JPEG or PNG for an ODT document?

Pick JPEG when the document includes photos or full-bleed background images and you want a smaller file — at 150 DPI a typical text page is roughly 80-200 KB as JPEG and 200-700 KB as PNG. Pick ODT to PNG when the page is mostly body text, line art, tables, or screenshots and you want lossless edges with no JPEG halo around small letters.

Will my fonts look right in the output image?

Common open-source fonts (Liberation Serif, Liberation Sans, DejaVu Sans, Noto Sans, Carlito, Caladea) and common system fonts (Arial, Times New Roman, Verdana, Georgia) render as expected. Custom fonts that are embedded in the .odt render correctly; fonts referenced by name only fall back to the closest available match, which can shift line breaks. If exact typography matters, embed the fonts in Writer before exporting (File > Properties > Font tab, or Tools > Options > Load/Save).

Will images, tables, charts, and headers render?

Inline images, tables with borders and shading, charts created with the Writer chart engine, headers, footers, page numbers, footnotes, and shapes all render into the output JPEG. Tracked changes and comments render the way Writer displays them on screen — accept or reject changes in Writer first if you don't want them in the image.

Can I convert a .doc or .docx file with this page?

This page accepts the OpenDocument .odt format. If your file is a Word document, save it as .odt in Writer first (File > Save As > ODF Text Document) or use the DOCX to JPG page directly. Word's .docx format is a different XML schema, and converting it through Writer first can introduce small layout differences.
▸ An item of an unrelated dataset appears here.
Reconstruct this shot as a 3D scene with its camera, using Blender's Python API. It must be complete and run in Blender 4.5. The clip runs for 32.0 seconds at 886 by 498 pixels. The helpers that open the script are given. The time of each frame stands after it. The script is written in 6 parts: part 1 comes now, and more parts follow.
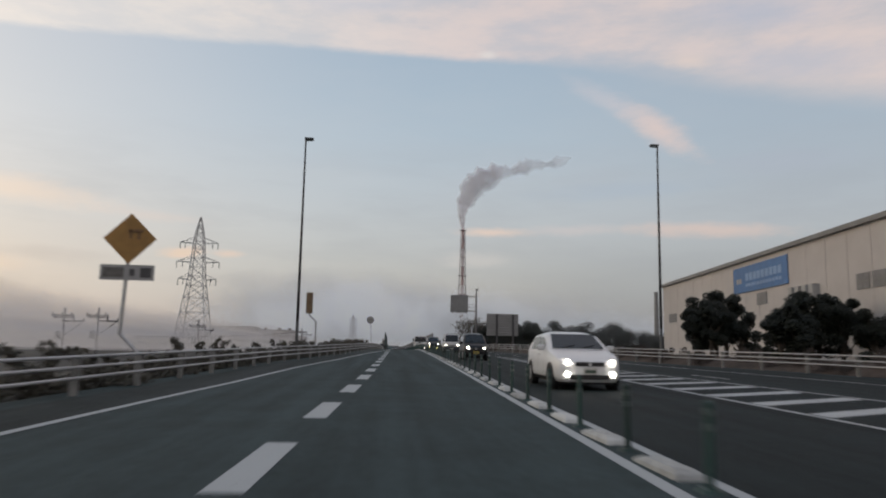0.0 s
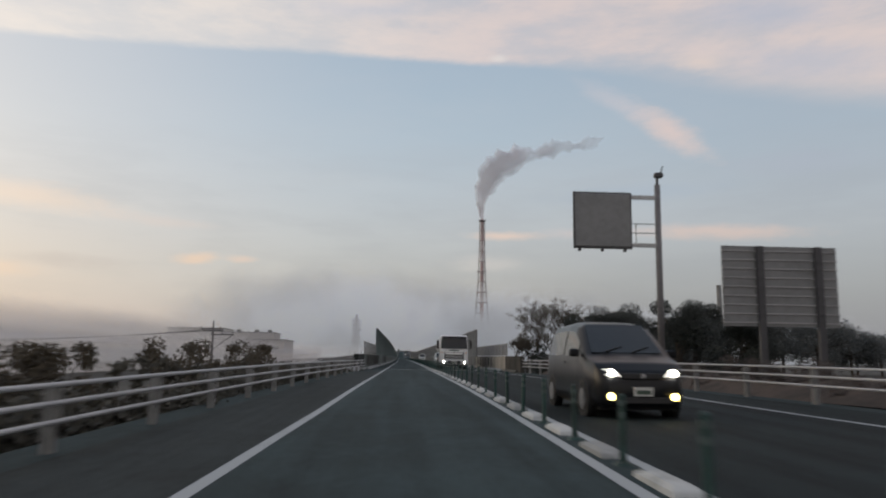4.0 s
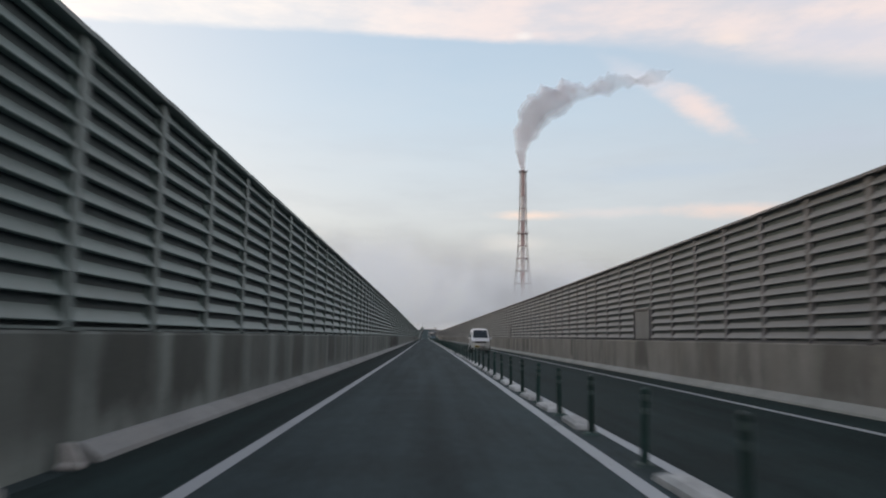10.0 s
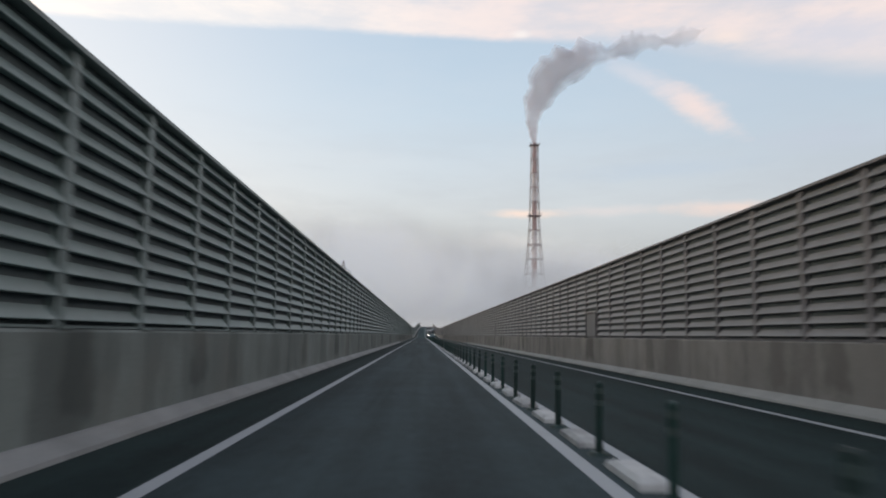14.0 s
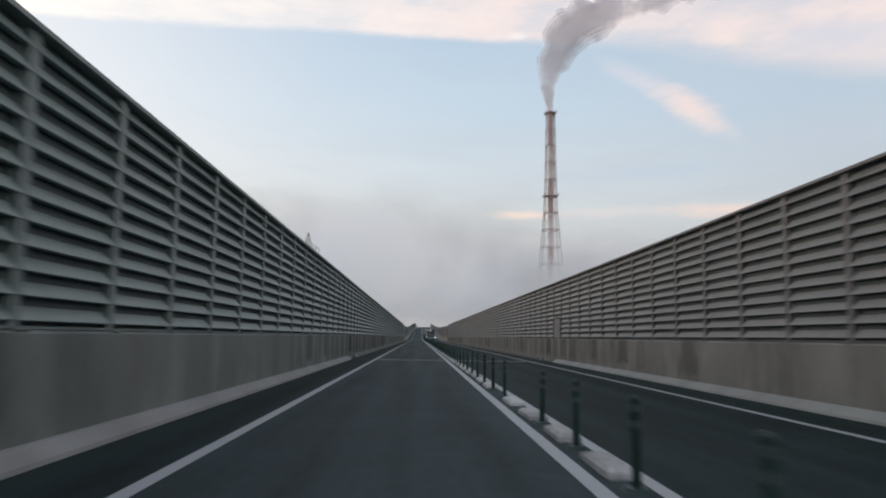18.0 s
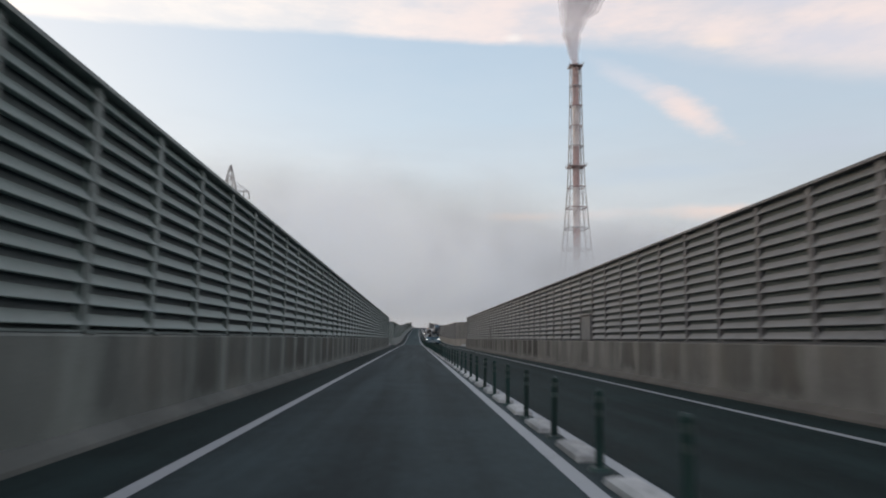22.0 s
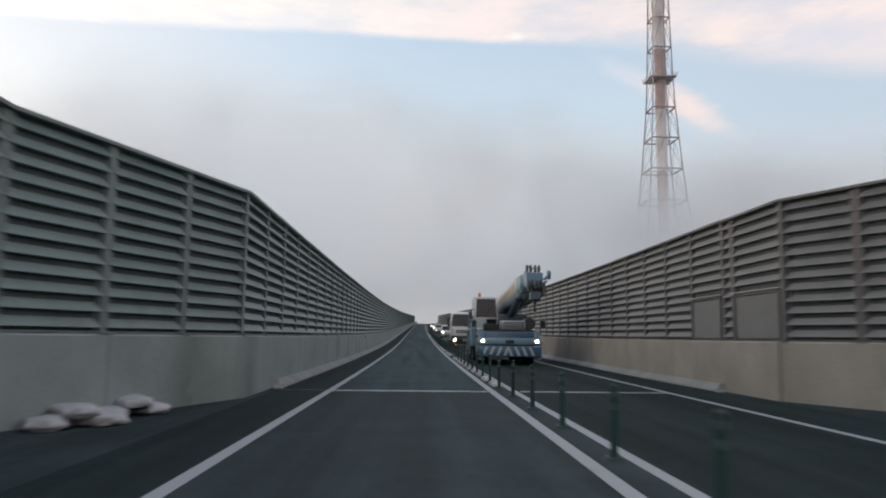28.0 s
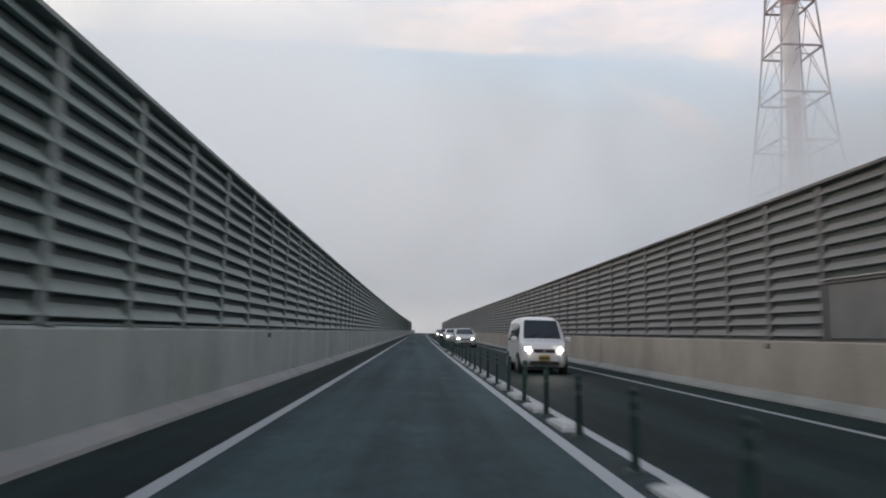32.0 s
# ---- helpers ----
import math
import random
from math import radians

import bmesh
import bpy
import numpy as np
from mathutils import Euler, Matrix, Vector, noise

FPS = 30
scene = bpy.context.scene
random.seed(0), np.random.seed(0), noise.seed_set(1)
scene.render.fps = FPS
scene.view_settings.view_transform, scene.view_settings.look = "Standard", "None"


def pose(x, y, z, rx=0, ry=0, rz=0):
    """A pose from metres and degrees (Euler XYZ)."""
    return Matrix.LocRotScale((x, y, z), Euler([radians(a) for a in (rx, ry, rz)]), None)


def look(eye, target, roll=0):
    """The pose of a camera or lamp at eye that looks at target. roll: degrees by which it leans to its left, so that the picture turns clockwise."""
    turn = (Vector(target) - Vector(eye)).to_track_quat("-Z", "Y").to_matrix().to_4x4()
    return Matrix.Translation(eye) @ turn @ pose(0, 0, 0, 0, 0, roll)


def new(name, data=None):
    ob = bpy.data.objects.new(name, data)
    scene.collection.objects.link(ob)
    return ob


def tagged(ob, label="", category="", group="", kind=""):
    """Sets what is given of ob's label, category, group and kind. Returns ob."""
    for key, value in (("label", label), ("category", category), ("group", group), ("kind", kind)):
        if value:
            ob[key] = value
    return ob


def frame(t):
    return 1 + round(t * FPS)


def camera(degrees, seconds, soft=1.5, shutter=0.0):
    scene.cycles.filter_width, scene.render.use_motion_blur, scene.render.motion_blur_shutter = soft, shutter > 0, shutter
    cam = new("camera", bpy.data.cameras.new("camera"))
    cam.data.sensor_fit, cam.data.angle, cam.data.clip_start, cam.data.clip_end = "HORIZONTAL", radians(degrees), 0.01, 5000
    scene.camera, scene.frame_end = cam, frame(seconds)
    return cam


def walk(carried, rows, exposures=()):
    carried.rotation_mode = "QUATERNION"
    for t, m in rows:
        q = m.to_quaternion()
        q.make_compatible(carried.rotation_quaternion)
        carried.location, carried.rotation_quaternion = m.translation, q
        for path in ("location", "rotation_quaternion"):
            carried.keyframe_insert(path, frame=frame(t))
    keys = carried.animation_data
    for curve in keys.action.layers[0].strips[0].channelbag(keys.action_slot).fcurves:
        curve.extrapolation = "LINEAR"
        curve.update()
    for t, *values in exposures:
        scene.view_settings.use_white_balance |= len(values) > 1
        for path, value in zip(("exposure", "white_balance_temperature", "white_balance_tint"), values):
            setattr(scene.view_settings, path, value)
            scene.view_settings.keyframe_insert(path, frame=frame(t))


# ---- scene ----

How big an ODT can I convert?

The tool comfortably handles documents up to about 100 MB and several hundred pages. For very large files, drop the render DPI from 300 to 150 to keep the total output ZIP manageable — a 200-page document at 300 DPI can easily exceed 500 MB combined as JPEGs. Picking the High preset over Highest typically halves the per-page size with little visible difference at screen DPI.

Is my document private?

Files are processed in your browser session and are not used for training or shared with third parties. Conversion runs in an isolated worker for your session and uploads are removed after the session ends. There is no account requirement and no email is collected.